:: Given task ::
Output the material below unchanged, apart from leaving out the pictures.

--- START OF Available data ---

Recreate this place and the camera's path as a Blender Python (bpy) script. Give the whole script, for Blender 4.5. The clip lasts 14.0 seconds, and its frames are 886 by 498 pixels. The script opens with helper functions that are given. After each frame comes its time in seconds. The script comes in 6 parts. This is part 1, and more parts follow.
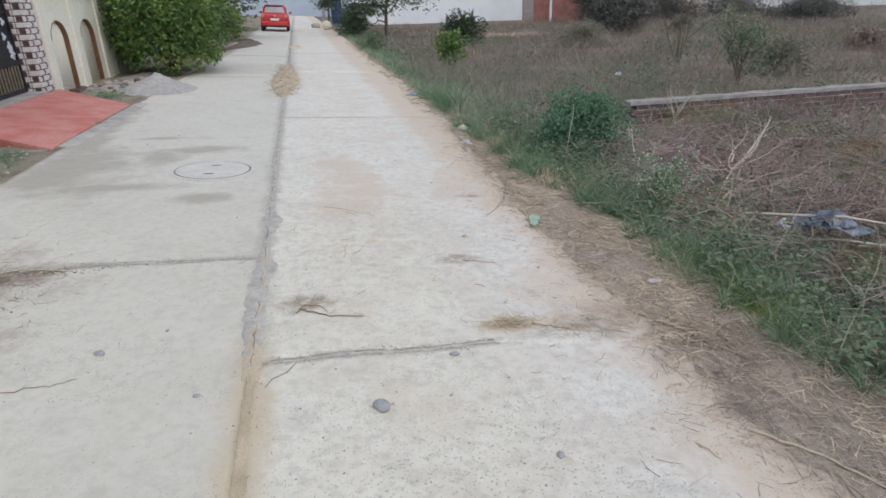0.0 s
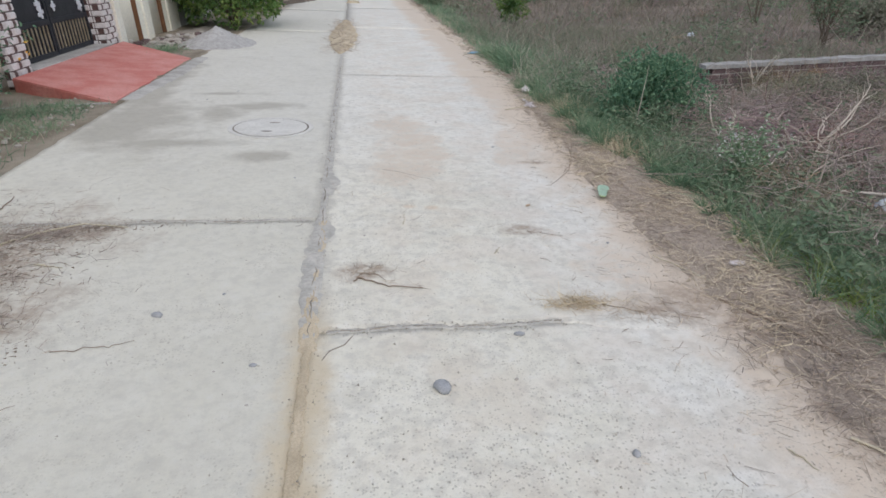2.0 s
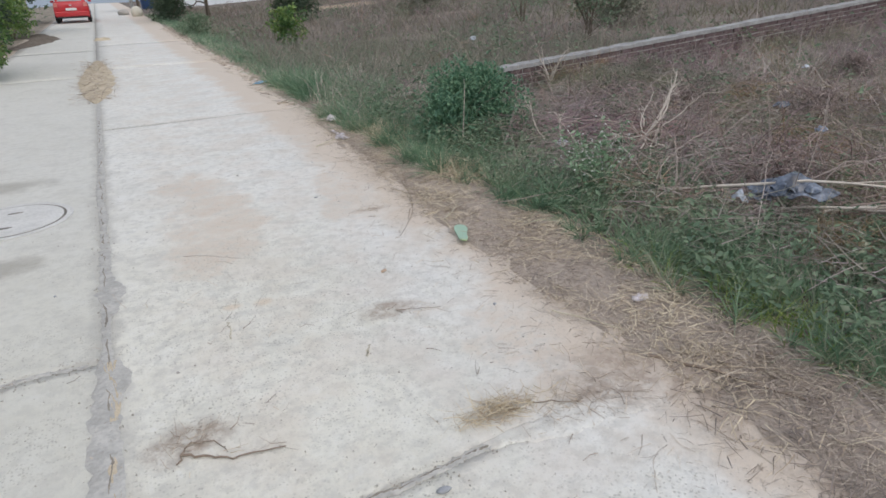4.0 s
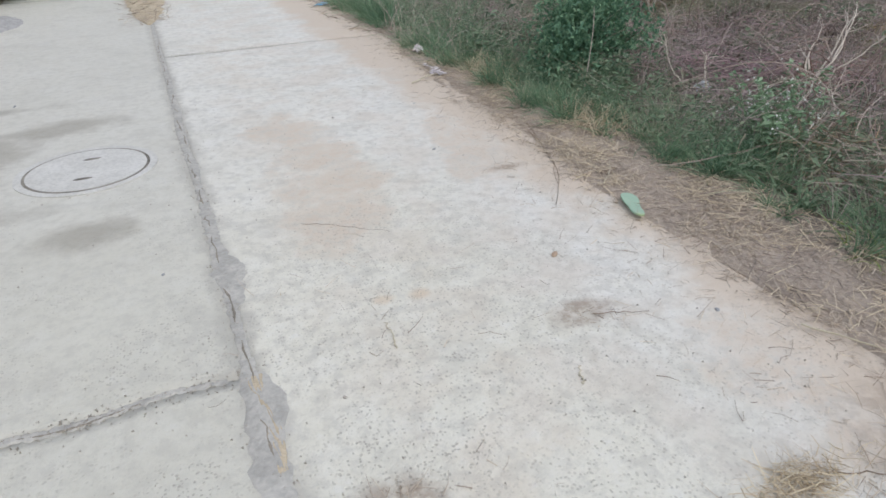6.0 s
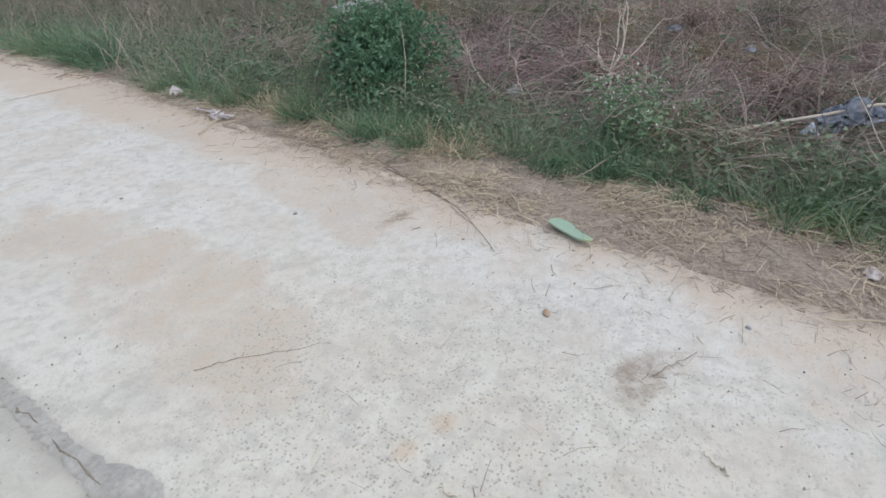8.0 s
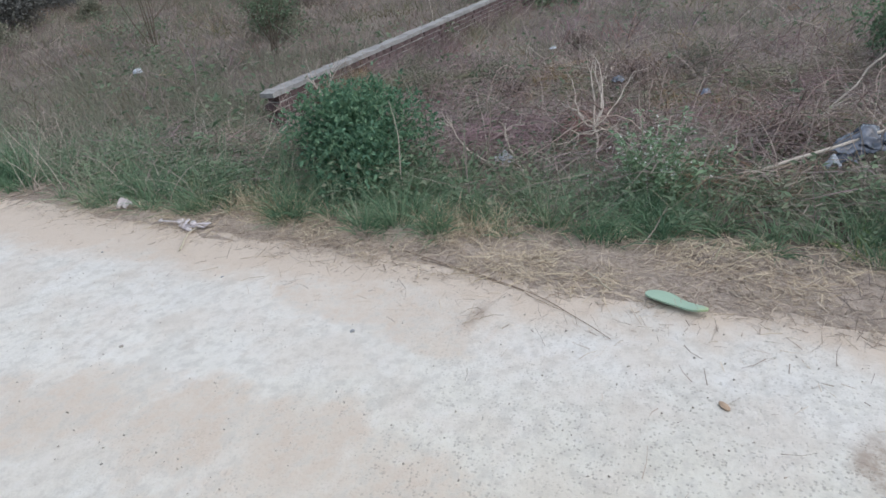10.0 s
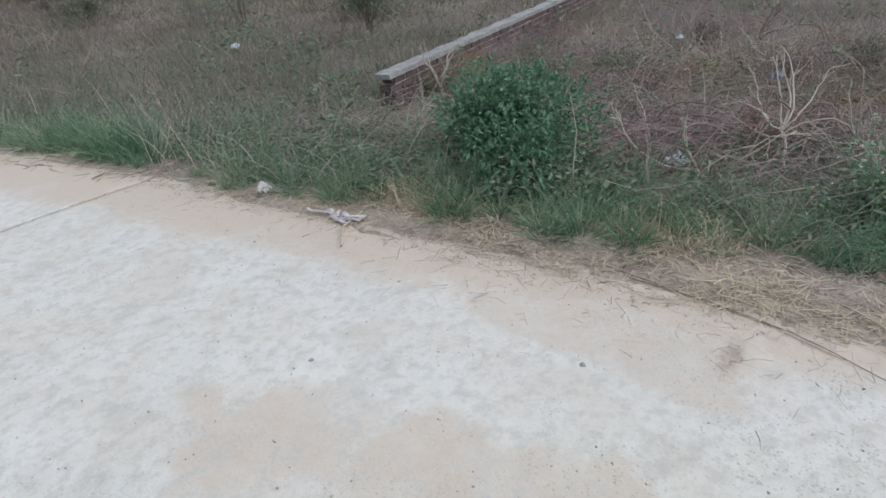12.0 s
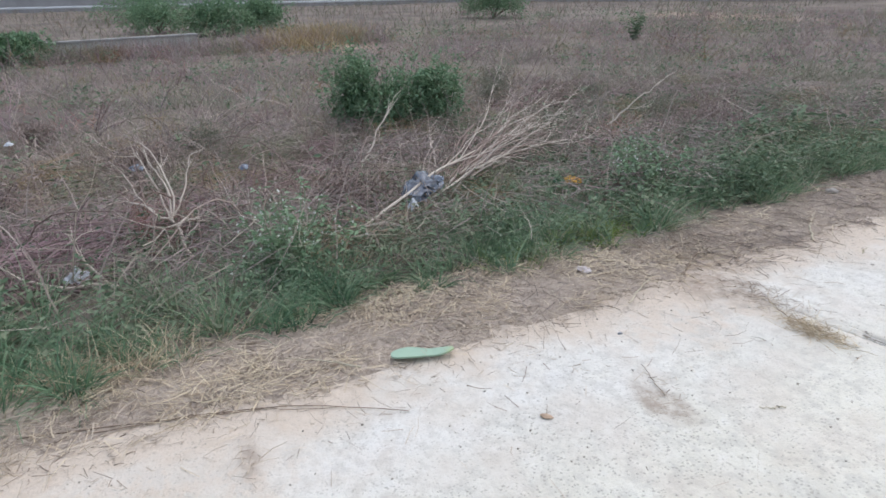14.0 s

--- END OF Available data ---

:: Answer for this exercise ::
Recreate this place and the camera's path as a Blender Python (bpy) script. Give the whole script, for Blender 4.5. The clip lasts 14.0 seconds, and its frames are 886 by 498 pixels. The script opens with helper functions that are given. After each frame comes its time in seconds. The script comes in 6 parts. This is part 1, and more parts follow.
0.0 s
2.0 s
4.0 s
6.0 s
8.0 s
10.0 s
12.0 s
14.0 s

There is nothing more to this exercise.